Jason Boyce

Personal information
- Date of birth: October 14, 1975 (age 50)
- Place of birth: Hollywood, California, U.S.
- Height: 5 ft 7 in (1.70 m)
- Position: Forward

Youth career
- 1994–1997: Washington Huskies

Senior career*
- Years: Team / Apps / (Gls)
- 1998: Colorado Rapids / 10 / (0)
- 1998: → MLS Pro 40 (loan) / 4 / (0)
- 1999: Miami Fusion / 9 / (0)
- 1999: → MLS Pro 40 (loan) / 2 / (0)
- 1999–2000: Orange County Zodiac / 27 / (14)
- 2002: Seattle Sounders / 13 / (1)
- 2004: Utah Blitzz / 5 / (3)
- 2005: Los Angeles Galaxy / 0 / (0)
- 2006: Orange County Blue Star / 3 / (1)
- 2007–2008: Hollywood United

International career
- 1994: United States U-20

= Jason Boyce =

American soccer player

Jason Boyce (born October 14, 1975) is an American former professional soccer player who played as a forward.

==Youth==
While born in Hollywood, California, Boyce grew up in Newport Beach. He graduated from Corona del Mar High School where he was a 1993 Parade Magazine High School All American soccer player. He was also a California state finalist in the long jump his senior year. Boyce attended the University of Washington, playing on the men's soccer team from 1994 to 1997. He was a 1997 Second Team All American.

==Professional==
On February 1, 1998, the Colorado Rapids selected Boyce in the second round (twenty-third overall) of the 1998 MLS College Draft. In July 1998, the Rapids sent Boyce on loan to MLS Pro 40. On August 14, 1998, the Rapids traded Boyce and Tyrone Marshall to the Miami Fusion in exchange for David Vaudreuil. He played five league games and one playoff game with the Fusion, then another four league games during the 1999 season before being waived in June 1999. He signed with the Orange County Zodiac of the USL A-League.
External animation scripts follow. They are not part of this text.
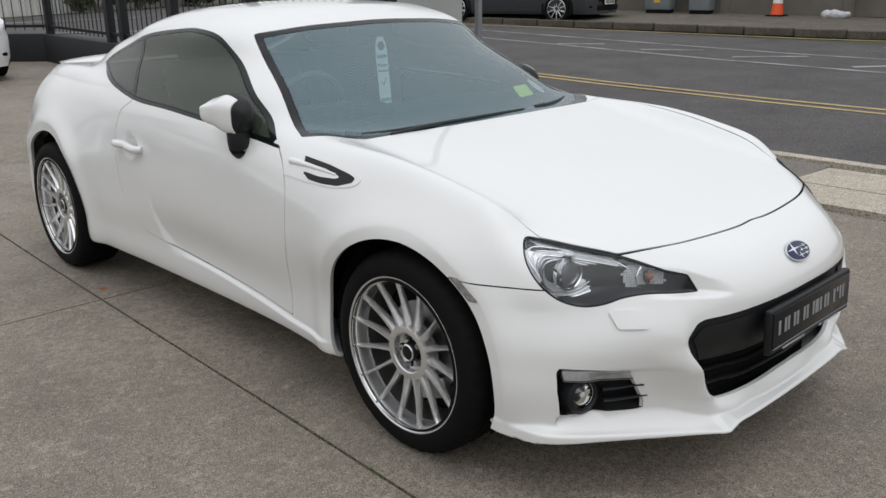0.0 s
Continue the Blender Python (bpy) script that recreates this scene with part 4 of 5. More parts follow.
# cabin: dashboard, wheel, seats, tunnel, floor and headlining
bm = bmesh.new()
box(bm, (1.24, 0.42, 0.16), (0, 0.86, 0.80), (0, 0, 0), 0.06, 4)
box(bm, (0.36, 0.22, 0.09), (-0.36, 0.86, 0.88), (0, 0, 0), 0.04, 3)
part("dashboard", bm, CLOTH, car, "dark grey dashboard")
bm = bmesh.new()
ring = [Vector((-0.36 + 0.18 * math.cos(q), 1.10 - 0.06 * math.sin(q), 0.855 + 0.165 * math.sin(q))) for q in np.linspace(0, 2 * math.pi, 36, endpoint=False)]
tube(bm, ring, 0.015, 8, closed=True)
box(bm, (0.32, 0.03, 0.05), (-0.36, 1.10, 0.85), (-20, 0, 0), 0.012, 2)
part("steering_wheel", bm, material("grey_leather", (0.10, 0.105, 0.11), 0.5, var=0.3, scale=40), car, "black steering wheel")
for x in (-0.36, 0.36):
    bm = bmesh.new()
    box(bm, (0.48, 0.50, 0.16), (x, 1.45, 0.45), (6, 0, 0), 0.06, 4)
    seat = part("seat", bm, CLOTH, car, "dark sports seat")
    bm = bmesh.new()
    box(bm, (0.46, 0.13, 0.60), (x, 1.72, 0.76), (-20, 0, 0), 0.055, 4)
    part("backrest", bm, CLOTH, seat)
    bm = bmesh.new()
    box(bm, (0.27, 0.09, 0.19), (x, 1.85, 1.09), (-16, 0, 0), 0.04, 4)
    part("headrest", bm, CLOTH, seat)
bm = bmesh.new()
box(bm, (1.5, 2.4, 0.03), (0, 1.7, 0.30))
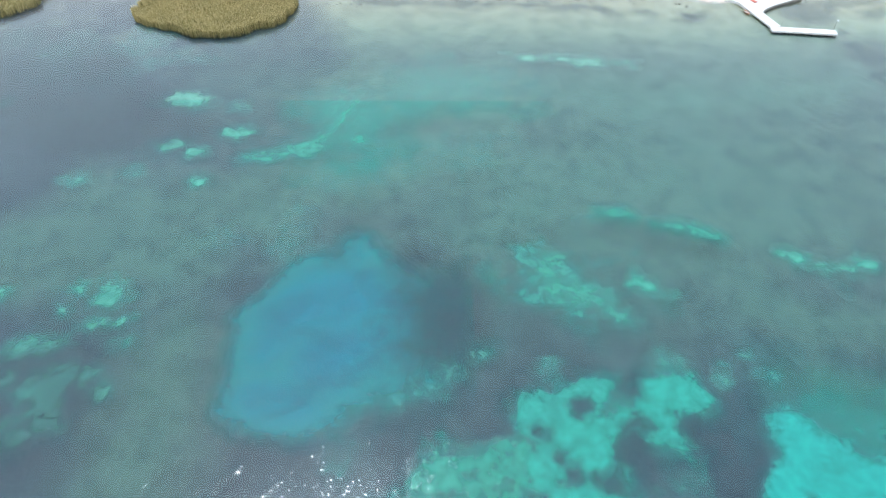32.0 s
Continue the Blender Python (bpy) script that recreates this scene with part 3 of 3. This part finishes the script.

He remained with the team, renamed the Orange County Wave in 2000. He broke his foot near the end of the 2000 season and sat out the 2001 season. He returned to the University of Washington to finish his degree. In June 2002, Boyce signed with the Seattle Sounders after the team was hit with several injuries. In 2004, he signed with the Utah Blitzz for that team's last season. In 2005, he played for the Los Angeles Galaxy reserve team. Boyce played for Hollywood United in 2007 and 2008. In 2010, he again played for the Galaxy reserve team.

==International==
In 1994, Boyce played several games for the United States men's national under-20 soccer team.